## begin Data supplied
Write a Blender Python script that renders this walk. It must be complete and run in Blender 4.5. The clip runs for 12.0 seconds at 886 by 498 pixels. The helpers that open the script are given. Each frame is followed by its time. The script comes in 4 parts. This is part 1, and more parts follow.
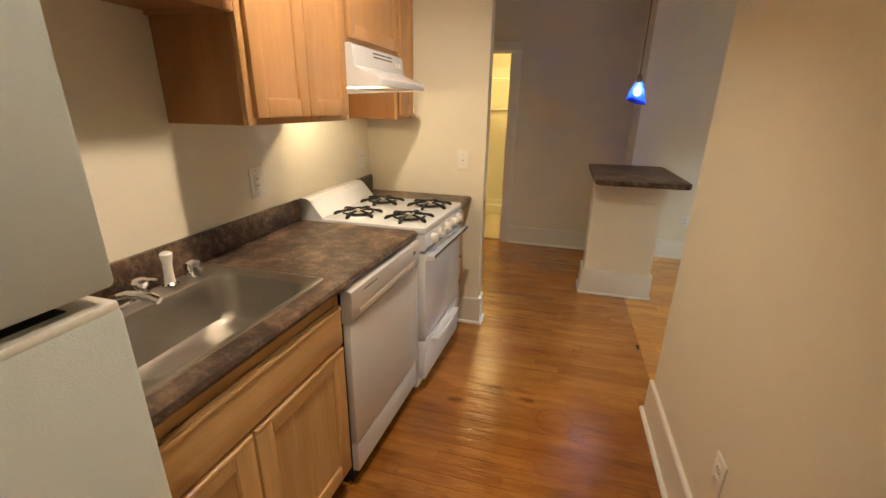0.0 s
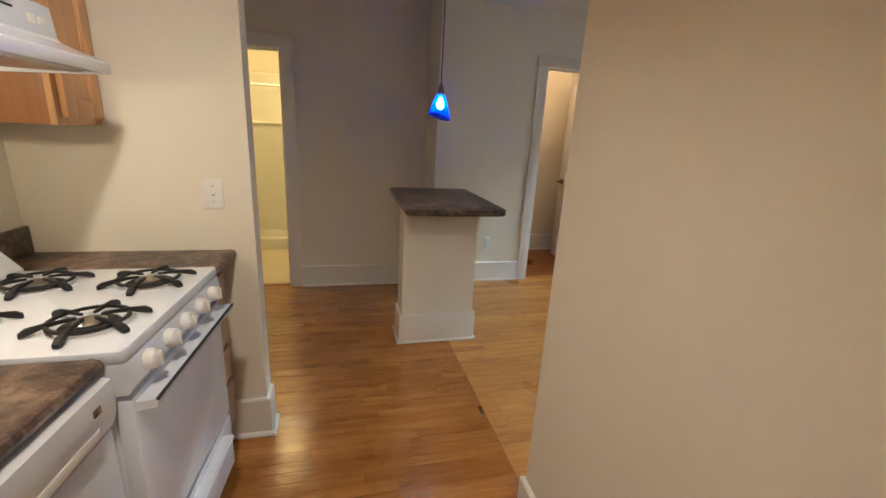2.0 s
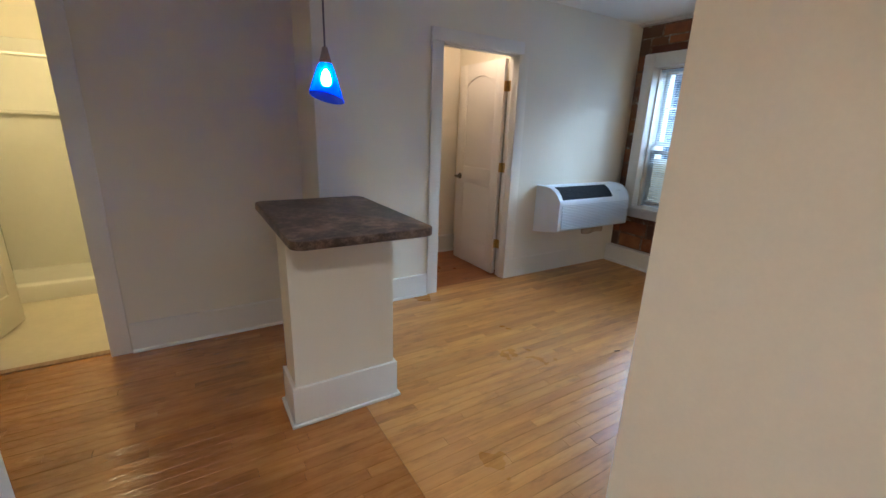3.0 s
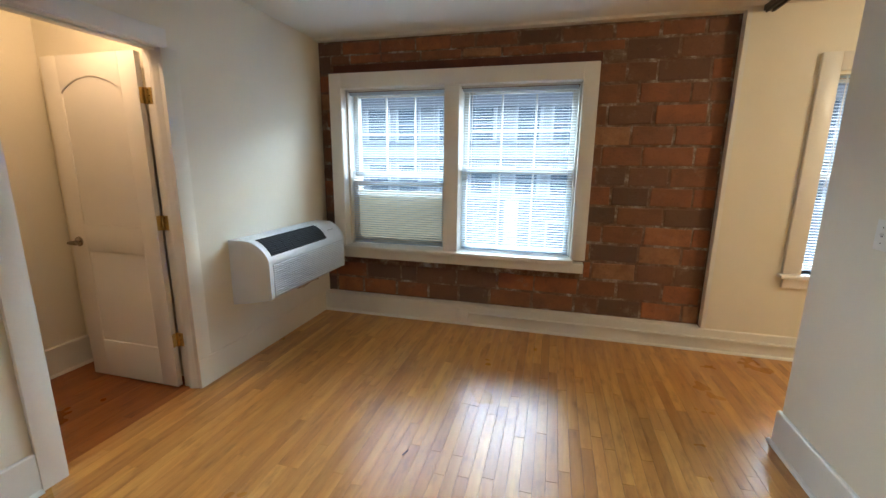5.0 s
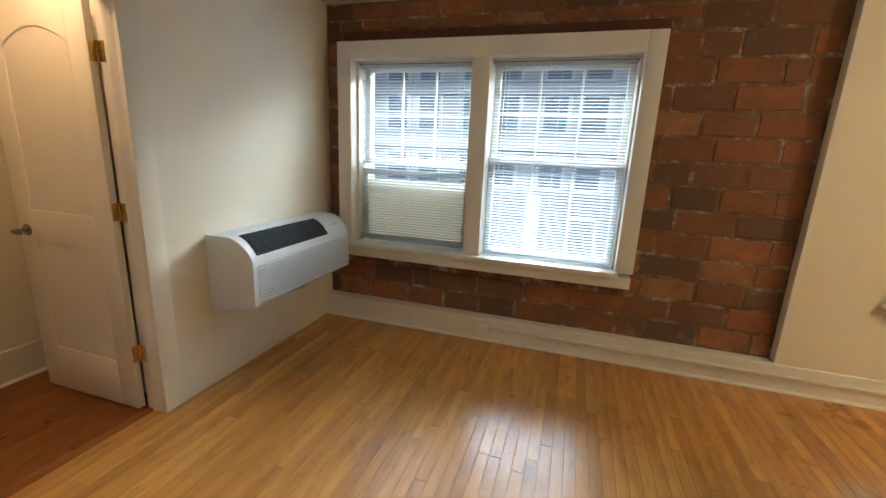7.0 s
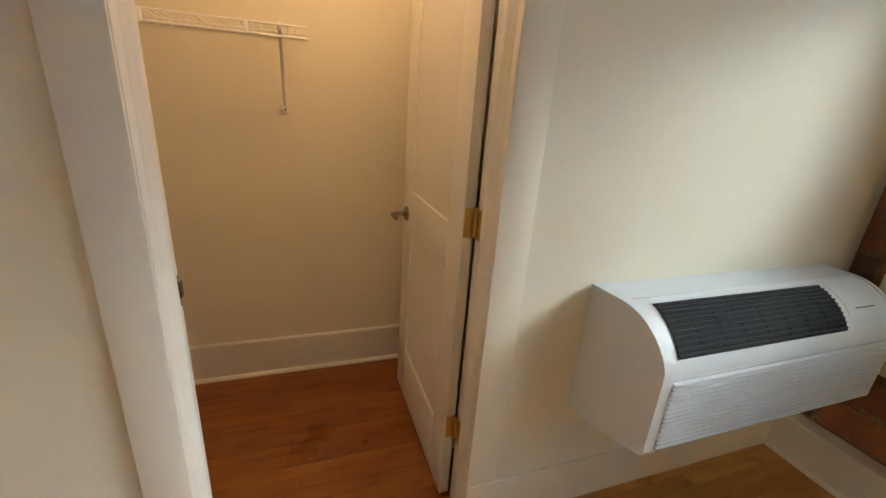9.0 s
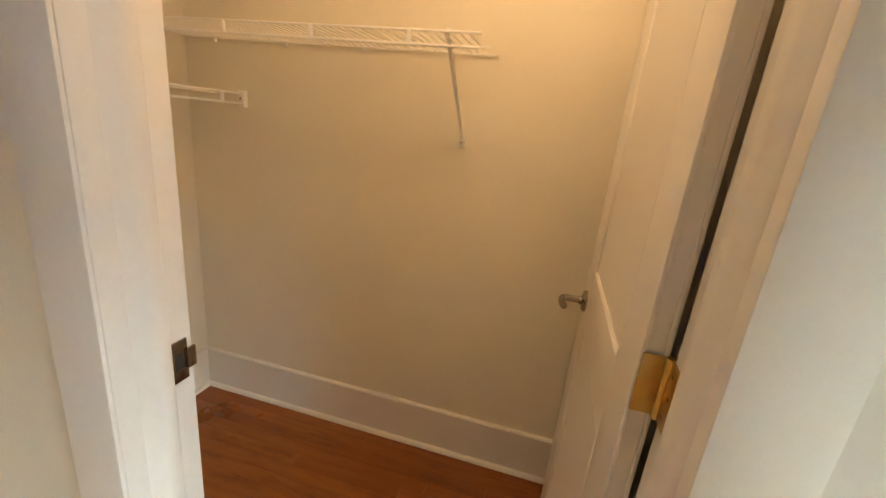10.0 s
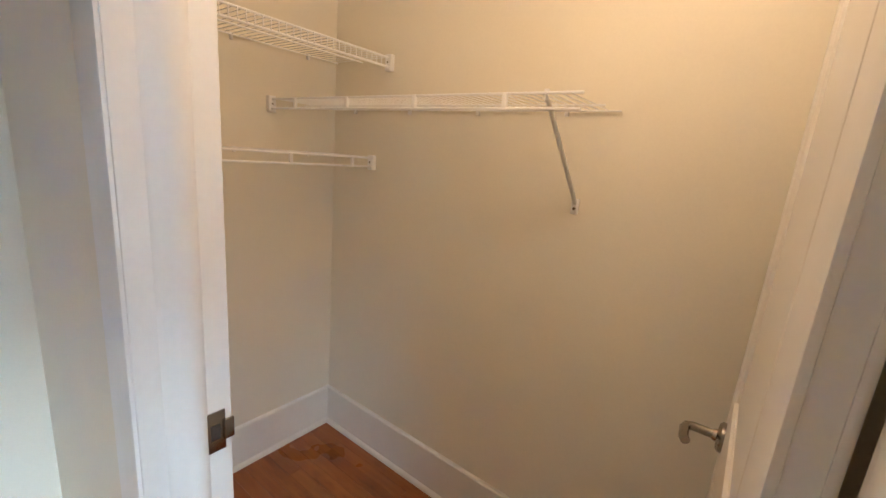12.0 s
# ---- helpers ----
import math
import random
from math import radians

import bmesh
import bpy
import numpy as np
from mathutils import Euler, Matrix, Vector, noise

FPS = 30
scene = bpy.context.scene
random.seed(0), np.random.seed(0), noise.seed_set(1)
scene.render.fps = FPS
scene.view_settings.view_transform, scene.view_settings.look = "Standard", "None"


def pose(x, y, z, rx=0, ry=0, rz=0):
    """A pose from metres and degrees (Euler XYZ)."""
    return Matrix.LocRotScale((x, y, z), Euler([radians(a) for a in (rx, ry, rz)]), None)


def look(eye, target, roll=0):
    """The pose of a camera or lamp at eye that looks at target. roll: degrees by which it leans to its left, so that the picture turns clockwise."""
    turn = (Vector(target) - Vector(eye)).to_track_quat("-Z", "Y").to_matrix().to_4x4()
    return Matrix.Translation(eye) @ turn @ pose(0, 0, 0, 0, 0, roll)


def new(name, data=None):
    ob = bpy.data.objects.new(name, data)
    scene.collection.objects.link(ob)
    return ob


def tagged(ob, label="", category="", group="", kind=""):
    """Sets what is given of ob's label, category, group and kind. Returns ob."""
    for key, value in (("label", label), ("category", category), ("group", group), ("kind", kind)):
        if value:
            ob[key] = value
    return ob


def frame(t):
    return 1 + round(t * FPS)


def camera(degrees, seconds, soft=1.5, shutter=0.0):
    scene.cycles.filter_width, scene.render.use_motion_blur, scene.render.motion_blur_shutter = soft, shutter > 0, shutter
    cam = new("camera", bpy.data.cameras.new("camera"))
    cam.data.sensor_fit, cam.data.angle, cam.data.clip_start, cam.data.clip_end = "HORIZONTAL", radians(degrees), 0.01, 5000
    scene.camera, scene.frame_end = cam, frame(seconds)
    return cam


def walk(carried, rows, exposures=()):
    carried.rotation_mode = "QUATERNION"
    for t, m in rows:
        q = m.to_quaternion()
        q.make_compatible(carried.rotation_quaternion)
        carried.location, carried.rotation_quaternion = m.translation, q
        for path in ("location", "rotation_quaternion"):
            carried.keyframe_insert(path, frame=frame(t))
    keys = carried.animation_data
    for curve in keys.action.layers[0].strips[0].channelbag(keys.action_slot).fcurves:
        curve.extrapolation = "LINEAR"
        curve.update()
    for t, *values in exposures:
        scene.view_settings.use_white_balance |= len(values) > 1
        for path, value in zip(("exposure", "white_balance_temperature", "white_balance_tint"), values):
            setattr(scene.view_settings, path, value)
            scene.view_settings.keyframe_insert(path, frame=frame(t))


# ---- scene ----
cam = camera(94.2, 12.0)
PATH = [
    (0, (1.003, 0.758, 1.451), (0.512, 2.583, 0.795), 1.0),
    (0.5, (0.997, 0.757, 1.434), (0.83, 2.625, 0.739), 1.3),
    (1, (0.98, 0.894, 1.427), (1.031, 2.781, 0.766), 1.9),
    (1.5, (0.953, 1.19, 1.443), (1.203, 3.092, 0.877), 2.7),
    (2, (0.921, 1.551, 1.414), (1.395, 3.416, 0.87), 3.1),
    (2.5, (0.898, 1.929, 1.41), (1.648, 3.687, 0.82), 2.3),
    (3, (0.989, 2.329, 1.4), (2.004, 3.959, 0.84), 2.0),
    (3.2, (1.043, 2.455, 1.398), (2.15, 4.034, 0.87), 2.3),
    (4.8, (1.561, 3.153, 1.449), (3.405, 3.792, 1.014), 0.6),
    (5, (1.605, 3.166, 1.44), (3.496, 3.667, 1.026), 0.6),
    (5.5, (1.655, 3.257, 1.466), (3.609, 3.463, 1.091), -0.7),
    (6, (1.69, 3.293, 1.461), (3.644, 3.393, 1.047), 0.1),
    (6.5, (1.847, 3.3, 1.43), (3.788, 3.441, 0.968), 0.8),
    (7, (2.109, 3.329, 1.419), (3.969, 3.901, 0.958), 2.5),
    (7.5, (2.382, 3.512, 1.416), (4.004, 4.579, 0.936), 4.2),
    (7.7, (2.492, 3.591, 1.412), (3.981, 4.827, 0.909), 4.0),
    (9.3, (3.152, 4.526, 1.369), (3.487, 6.391, 0.727), 4.5),
    (9.5, (3.227, 4.634, 1.348), (3.3, 6.541, 0.748), 4.9),
    (10, (3.338, 4.87, 1.369), (2.879, 6.729, 0.792), 6.0),
    (10.5, (3.307, 5.065, 1.401), (2.553, 6.871, 0.991), 4.4),
    (11, (3.319, 5.14, 1.478), (2.357, 6.864, 1.161), 2.1),
    (11.5, (3.364, 5.135, 1.486), (2.345, 6.826, 1.163), 3.7),
    (12, (3.446, 5.081, 1.441), (2.282, 6.646, 0.999), 4.9),
]
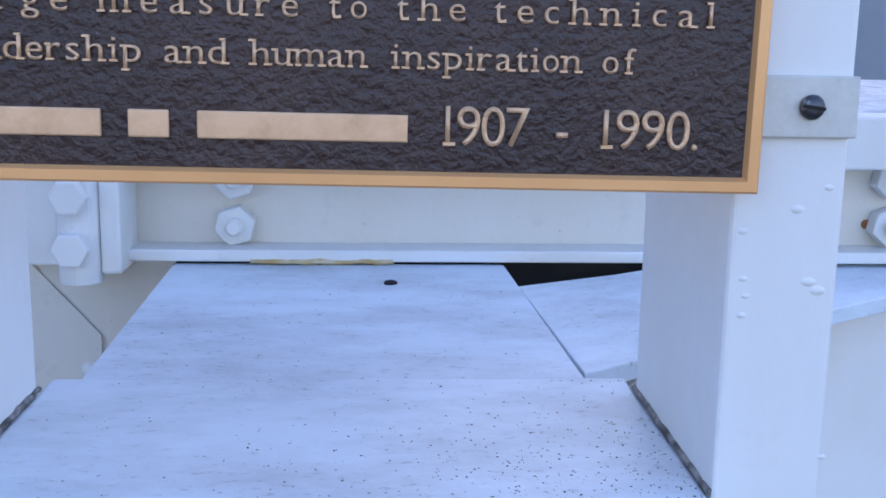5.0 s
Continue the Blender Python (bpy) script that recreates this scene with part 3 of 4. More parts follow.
# ---------------------------------------------------------------- sign posts
def sign_post(side):
    """A channel standing beside the beam; its back is turned to the beam."""
    post = thing("sign_post", "white painted steel channel post with paint lumps beside the beam", "post", group="posts carrying the plaque")
    x0, x1 = (0.0012, 0.0545) if side > 0 else (-0.4245, -0.3712)
    y0, y1 = 0.058, 0.223
    t = 0.009
    inner = (x0, x0 + t) if side > 0 else (x1 - t, x1)
    pts = [(x0, y0), (x1, y0), (x1, y0 + 0.011), (x0 + t, y0 + 0.013), (x0 + t, y1 - 0.013), (x1, y1 - 0.011), (x1, y1), (x0, y1)]
    if side < 0:
        pts = [(x0 + x1 - x, y) for x, y in pts][::-1]
    bm = prism(pts, -0.424, 0.56, "z", 0.0032, 3)
    part("channel", bm, PAINT_POST, post)
    rnd = random.Random(4 if side > 0 else 9)
    for _ in range(18):
        z = rnd.choice((rnd.uniform(0.02, 0.11), rnd.uniform(-0.3, 0.4)))
        x = rnd.choice((x0 + rnd.uniform(0.004, 0.012), x1 - rnd.uniform(0.003, 0.012), rnd.uniform(x0, x1)))
        w = rnd.uniform(0.0012, 0.003)
        part("paint_blister", lathe([(w, 0.0), (w * 0.8, 0.0005), (w * 0.3, 0.0009), (0, 0.001)], 10, pose(x, y0 + 0.0001, z, 90, 0, 0) @ Matrix.Diagonal((1.6, 1, 1, 1))), PAINT_POST, post, smooth=True)
    xe = x0 if side > 0 else x1
    bead = [(xe, y0 + 0.002 + (y1 - y0) * i / 24, 0.0015 + 0.001 * noise.noise(Vector((i * 0.7, side, 0)))) for i in range(25)]
    part("weld_bead", wavy(tube(bead, 0.0022, n=8), 0.0012, 90), WELD, post, "dirt-caked weld line")
    return post


sign_post(1)
sign_post(-1)

# ---------------------------------------------------------------- plaque
PLAQUE = pose(-0.1815, 0.04, 0.2625, 0, 0.6, 0)
plaque = thing("plaque", "dark brown cast bronze plaque with raised tan lettering and border", "plaque", PLAQUE)
HW, HH, BW = 0.1897, 0.1082, 0.0066
part("field", box(-HW + 0.004, HW - 0.004, 0.0028, 0.013, -HH + 0.004, HH - 0.004, 0), FIELD, plaque, "dark brown pebbled field")


def border():
    bm = bmesh.new()
    outer = [(-HW, -HH), (HW, -HH), (HW, HH), (-HW, HH)]
    def loop(inset, y):
        return [bm.verts.new((x - math.copysign(inset, x), y, z - math.copysign(inset, z))) for x, z in outer]
    loops = [loop(0.0, 0.0135), loop(0.0, 0.001), loop(0.001, 0.0), loop(BW - 0.0012, 0.0), loop(BW + 0.0008, 0.0034), loop(BW + 0.0008, 0.0135)]
    for a, b in zip(loops, loops[1:] + loops[:1]):
        for i in range(4):
            bm.faces.new((a[i], a[(i + 1) % 4], b[(i + 1) % 4], b[i]))
    return bm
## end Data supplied
Write out exactly the lines from the one with "return Matrix.Translation(eye) @" through the one with "what is given", including both, and no others.

    return Matrix.Translation(eye) @ turn @ pose(0, 0, 0, 0, 0, roll)


def new(name, data=None):
    ob = bpy.data.objects.new(name, data)
    scene.collection.objects.link(ob)
    return ob


def tagged(ob, label="", category="", group="", kind=""):
    """Sets what is given of ob's label, category, group and kind. Returns ob."""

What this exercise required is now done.